Which is equal to the final potential energy at point A.

 

[TSny]

I then wanted to determine the potential energy due to gravity for the heavy particle with a mass of 3m:
U_h = mgh = 3 *m*g*2*R = 6*m*g*R

OK

And the spring energy:
U_k = 1/2 * k * x^2 = 1/2 * k * ( sqrt ((4R^2 + R^2) ) = 1/2 * k * sqrt(5) *R = 1/2 * sqrt(5) * k * R = sqrt(5)/2 * k * R

Did you forget to square the expression for x?

The initial KE of the system is zero and the final KE of the system is zero. But you cannot conclude from this that the overall change in PE is zero. That would be true if mechanical energy is conserved between initial and final points. What type of collision takes place at the bottom: elastic or inelastic?

I interpret the problem as asking for the work done by gravity alone and also by the spring alone. You can then add them to get the total work done by both gravity and the spring.

 

[EmmanuelE]

OK
The initial KE of the system is zero and the final KE of the system is zero. But you cannot conclude from this that the overall change in PE is zero. That would be true if mechanical energy is conserved between initial and final points. What type of collision takes place at the bottom: elastic or inelastic?

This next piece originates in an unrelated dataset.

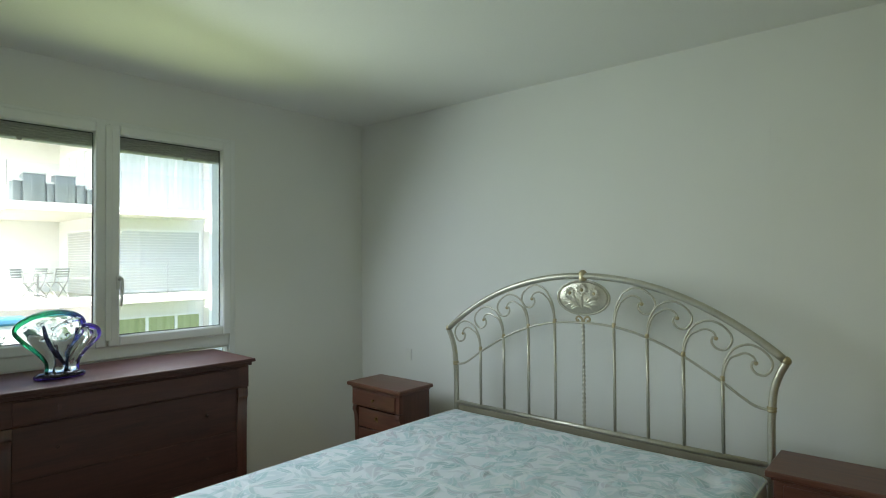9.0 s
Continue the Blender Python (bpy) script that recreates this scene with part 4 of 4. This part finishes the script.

I interpret the problem as asking for the work done by gravity alone and also by the spring alone. You can then add them to get the total work done by both gravity and the spring.

I believe your interpreting is right, so I will handle the work done by gravity and by the spring separately:
U_h = mgh = 6*m*g*R

U_k = 1/2 * k * x^2 = (5kR) / 2

Now I need to find the potential energy in point A, for gravity and the spring separately and then use that to find the change in potential energy? I believe that is the way to solve the problem, but I do not see how we do it.

 

[haruspex]

U_h = mgh = 6*m*g*R

That is the work done by gravity from the initial position to when the masses collide. You are asked for the net work done gravity from the initial position to when both masses are at point A.

U_k = 1/2 * k * x^2 = (5kR) / 2

You have a distance-squared term on the left but not on the right.
Changing the R to R² fixes that, but the coefficient is wrong. That would be the total initial energy stored in the spring. At no point is all of that released.

 

[EmmanuelE]

That is the work done by gravity from the initial position to when the masses collide. You are asked for the net work done gravity from the initial position to when both masses are at point A.

You have a distance-squared term on the left but not on the right.
Changing the R to R² fixes that, but the coefficient is wrong. That would be the total initial energy stored in the spring. At no point is all of that released.

So what would be my method for finding the work done by the spring? As you say, now I have the total initial energy stored in the spring, but all of it is not released.

 

[TSny]

Find an expression for the potential energy of the spring when the masses are at point A.